Reuters has reported that the United States carried out secret “cyber operations” against Iran in retaliation against drone attacks on Saudi oil facilities in mid-September for which the United States and the UK believe Iran is squarely responsible.
According to the Saudi defence ministry, as many as 18 UAVs and seven cruise missiles were employed on 14th September to target the Abqaiq oil facility and no less than four cruise missiles hit the Khurais oilfield, the world’s largest, thereby reducing Saudi Arabia’s oil production capacity by half.
Following the attacks, Saudi Arabia claimed that the attacks were “unquestionably sponsored by Iran” and that experts had established that the UAVs and cruise missiles used in the operation were Iranian. In fact, a defence ministry official said that the cruise missiles used in the operation were the Iranian-built Ya-Ali missiles.

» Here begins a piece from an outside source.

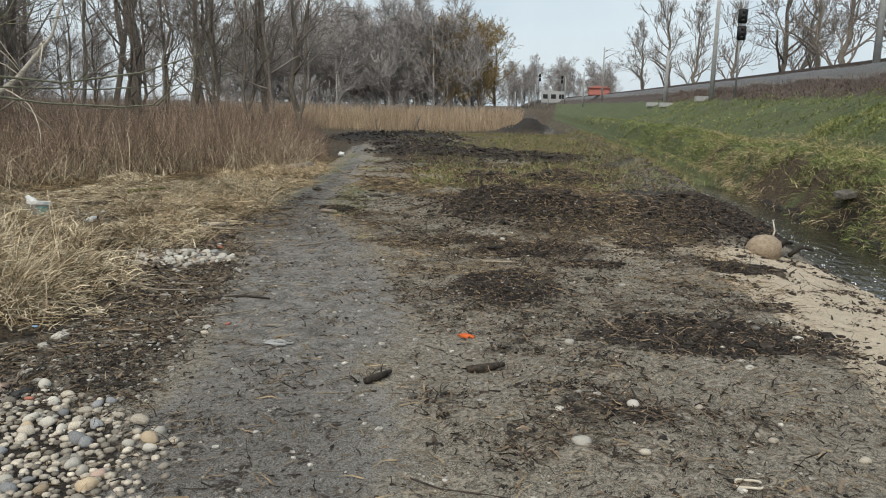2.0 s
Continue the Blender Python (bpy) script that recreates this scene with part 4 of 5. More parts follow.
def sapling(x, y):
    """Young smooth-barked tree with a low fork and drooping pale twigs."""
    tree = tagged(new("young_tree"), "young tree with smooth pale grey forked trunk", "tree")
    zb = hz(x, y)
    tree.location = (x, y, zb)
    F = 1.17 - zb
    side = Vector((0.66, 0.75, 0))          # towards the path
    deep = Vector((-0.75, 0.66, 0))         # away from it
    lean = Vector((0.18, 0.21, 0))
    fork = lean * F + Vector((0, 0, F))

    def at(r, h, d=0.0):
        return fork + side * r + deep * d + Vector((0, 0, h))

    t = Geo()
    t.tube([lean * -0.2 + Vector((0, 0, -0.2)), lean * 0.02 + Vector((0, 0, 0.02)), lean * 0.2 + Vector((0, 0, 0.2)), lean * F * 0.5 + Vector((0, 0, F * 0.5)), lean * F * 0.85 + Vector((0, 0, F * 0.85)), at(0, 0.06)], [0.105, 0.088, 0.076, 0.069, 0.066, 0.07], 20, 0.05)
    t.ob("trunk", M_SAPLING, tree)
    g0 = 0.3 - zb
    stems = [([at(0, -0.03), at(0.0, 0.25), at(0.03, 0.6), at(0.02, 1.4, 0.1), at(0.08, 2.6, 0.1)], [0.056, 0.053, 0.048, 0.036, 0.016]),
             ([at(0.02, 0.0), at(0.1, 0.15, -0.02), at(0.3, 0.36, -0.05), at(0.56, 0.58, -0.05), at(0.95, 1.05), at(1.2, 1.8)], [0.036, 0.035, 0.032, 0.027, 0.018, 0.008]),
             ([at(-0.03, -0.08), at(-0.09, 0.03, 0.03), at(-0.15, 0.3, 0.08), at(-0.22, 0.6, 0.1), at(-0.34, 1.3, 0.1), at(-0.4, 2.2, 0.1)], [0.036, 0.038, 0.035, 0.031, 0.022, 0.01]),
             ([Vector((-0.14, 0.14, g0 - 0.35)), Vector((-0.19, 0.18, g0)), Vector((-0.32, 0.3, g0 + 0.4)), Vector((-0.47, 0.44, g0 + 0.9)), Vector((-0.56, 0.52, g0 + 1.6)), Vector((-0.56, 0.6, g0 + 2.6))], [0.042, 0.038, 0.035, 0.031, 0.026, 0.014])]
    for pts, rad in stems:
        g = Geo()
        g.tube(pts, rad, 12, 0.05)
        g.ob("stem", M_SAPLING, tree)
    # dark limbs that start at the fork and reach over towards the path
    for pts, rad in (([at(0, -0.06, -0.07), at(0.02, 0.05, -0.08), at(0.12, 0.17, -0.08), at(0.38, 0.25, -0.1), at(0.72, 0.5, -0.1), at(1.15, 0.85, -0.1)], [0.012, 0.017, 0.015, 0.012, 0.01, 0.005]),
                     ([at(0, -0.05, -0.07), at(-0.03, 0.08, -0.08), at(-0.1, 0.24, -0.06), at(-0.25, 0.45, 0), at(-0.42, 0.85, 0)], [0.012, 0.018, 0.017, 0.013, 0.007]),
                     ([at(0.02, 0.03, -0.07), at(0.1, 0.1, -0.08), at(0.2, 0.2, -0.12)], [0.01, 0.009, 0.005])):
        g = Geo()
        g.tube(pts, rad, 8, 0.08)
        g.ob("limb", M_TREE, tree, "dark bark limb")
    g = Geo()
    g.tube([at(-0.24, 0.75), at(-0.34, 0.42), at(-0.46, 0.27), at(-0.62, 0.22), at(-0.9, 0.23), at(-1.3, 0.28)], [0.014, 0.015, 0.014, 0.012, 0.009, 0.005], 7, 0.05)
    g.tube([at(-0.3, 0.75, 0.1), at(-0.42, 0.36, 0.05), at(-0.6, 0.3), at(-0.9, 0.34), at(-1.1, 0.5)], [0.01, 0.01, 0.009, 0.007, 0.004], 6, 0.05)
    g.ob("bough", M_PALE_TWIG, tree, "pale level bough")
    rnd = random.Random(5)
    g = Geo()
    for k in range(44):
        s = stems[rnd.randrange(4)][0]
        q = Vector(s[2]).lerp(Vector(s[4]), rnd.random())
        a = rnd.uniform(-0.9, 4.2)
        pts, rad = [q], [0.009]
        d = Vector((math.cos(a) * 0.8, math.sin(a) * 0.8, rnd.uniform(-0.1, 0.5)))
        for j in range(7):
            d = (d + Vector((rnd.gauss(0, 0.1), rnd.gauss(0, 0.1), -0.2 + rnd.gauss(0, 0.06)))).normalized()
            pts.append(pts[-1] + d * 0.12)
            rad.append(0.009 - j * 0.001)
        if min(p.z for p in pts) < 0.55:
            pts, rad = pts[:4], rad[:4]
        g.tube(pts, rad, 5)
        for j in (2, 4):
            if j + 1 < len(pts):
                e = pts[j] + Vector((rnd.gauss(0, 0.12), rnd.gauss(0, 0.12), -rnd.uniform(0.1, 0.3)))
                g.tube([pts[j], pts[j].lerp(e, 0.5) + Vector((0, 0, 0.03)), e], [0.005, 0.004, 0.0025], 4)
    g.ob("twiggery", M_PALE_TWIG, tree, "pale drooping twigs")
    return tree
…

Even though Iran denied the charge and Houthi rebel groups claimed responsibility for the missile attacks, the United States publicly charged Iran for carrying out the operation with Secretary of State Mike Pompeo terming the aggression as an “act of war”.
President Donald Trump said that the United States would “substantially increase” punitive sanctions on Iran and that his country had “many options short of war” to teach Iran a lesson.
The US targeted physical infrastructure in Iran with cyber attacks
Earlier today, Reuters reported that the United States carried out “a secret cyber operation” against Iran and that the operation was aimed at reducing Iran’s ability to spread propaganda. Two unnamed US officials told the agency that that operation targeted and impacted “physical hardware”. The Pentagon did not confirm or deny whether the incident took place.
“Regardless of how successful the reported cyber strike was, Iran likely remained fully-equipped to retaliate, as it’s just unfeasible to destroy every single device and PC in the country,” said Ilia Kolochenko, founder and CEO of Immuniweb.
“The external attack surface of the US, including exposed critical national infrastructure, is one of the largest in the world. This provides Iran with a great wealth of formidable opportunities to inflict irreversible and irreparable damage to US organizations, companies and individuals.
“Recent reports shedding light on overly unprotected governmental agencies, millions of vulnerable routers and IoT devices connected to the Internet in North America will be a low-hanging fruit even for unexperienced attackers.
“Worse, US citizens and businesses are significantly more dependent on digital infrastructure compared to their adversaries. Therefore, such operations should be meticulously assessed and evaluated for collateral risks and eventual response,” he added.
Increasing use of cyber warfare as an effective response to state-sponsored terrorism
The use of cyber warfare as a state policy to respond to acts of terrorism is slowly gaining ground with the passage of time. In May this year, Israel announced that it carried out airstrikes targeting Hamas’ headquarters for cyber operations after the organisation carried out a cyber attack on Israeli assets.
“We thwarted an attempted Hamas cyber offensive against Israeli targets. Following our successful cyber defensive operation, we targeted a building where the Hamas cyber operatives work. HamasCyberHQ.exe has been removed,” Israeli Defence Forces posted on Twitter on 5th May.
In October last year, The Times reported that in order to respond to sophisticated cyber attacks targeting the country’s critical infrastructure, the defence forces, and government organisations, Britain could spend as much as £250 million on an offensive cyber-force composed of around 2,000 personnel.
Sources told The Times that the upcoming cyber-force will be composed of experts from the military, security services, and industry and will not only be required to respond effectively to cyber threats from Russia, but also to deter criminal gangs, paedophile rings, and people-traffickers.
The creation of the offensive cyber force was inspired by Britain’s successful cyber-offensive against the Islamic State in Iraq and Syria that involved British agencies disrupting cash transfers, disseminating fake news among terrorists, and using malware to block their access to data.